Other than that, you pretty much summed it up.
I can hardly wait for tonights episode...The suspense is just killing me...sigh.
sw
When Crawford took out his drunk wife, if looks could have killed, HE would have been dead. What a jerk. Telling her he was sending her off to a nice, alcohol Rehab center and he killed her and his Aide instead.
WE could have written a better script...heck, we have!
sw
I've seen weird stuff in the sky and on my photos but I ain't saying they're from outer space!
Sure, I got a tiny little hole in the back of my neck that never seals but I don't call it a device!
The human eye is a lens... the brain is a computer. Between the two, what you see is what you get.
Question; How much do we know about light refraction in our atmosphere... or camera anomalies?

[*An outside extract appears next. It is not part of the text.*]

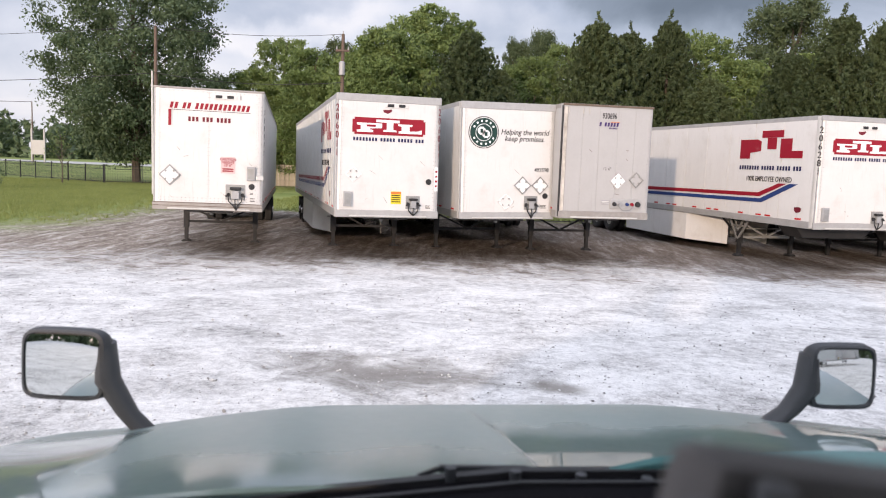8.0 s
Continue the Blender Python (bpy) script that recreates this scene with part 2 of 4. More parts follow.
# ---- mesh helpers ----
def box(bm, x0, x1, y0, y1, z0, z1, bevel=0.0, turn=None):
    made = bmesh.ops.create_cube(bm, size=1.0)["verts"]
    m = Matrix.Translation(((x0 + x1) / 2, (y0 + y1) / 2, (z0 + z1) / 2)) @ Matrix.Diagonal((x1 - x0, y1 - y0, z1 - z0, 1))
    bmesh.ops.transform(bm, matrix=m, verts=made)
    if bevel:
        edges = list({e for v in made for e in v.link_edges})
        made = list({v for f in bmesh.ops.bevel(bm, geom=edges, offset=bevel, segments=2, affect="EDGES", profile=0.6)["faces"] for v in f.verts} | {v for v in made if v.is_valid})
    if turn is not None:
        bmesh.ops.transform(bm, matrix=turn, verts=made)
    return bm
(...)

I would say little. When you can't explain something... the brain digs into the files for the closest thing. UFO, ghosts whatever.
That is something I have often thought. IF these 'grays' are for real, the similarities to humans is striking. Evolution or intelligent design, my vote is creation, the probability of two separate worlds evolving similar creatures light years apart is beyond remote.
One thing I can't figure out in all these abduction movies is why the 'abductees' don't try to ambush the bastards. After all, there's nothing wrong with a space goblin that can't be fixed by a good security perimeter and a 12 guage shotgun.
At least in "V", there was lots of fighting and resistance. And they even had some hot babes in that one (Jane Badler as the alien leader and June Chatwick as her blonde bimbo sidekick). That alone was reason enough to watch "V".
After all, there's nothing wrong with a space goblin that can't be fixed by a good security perimeter and a 12 guage shotgun. LOL! Glad to know you haven't changed.
Yeah, everybody just stands around like statues whenever the aliens arrive. How exactly am I supposed to feel sorry for them if they don't DO something? Run, fight, kick, hide, scream, shoot.....man alive. These can't be Americans.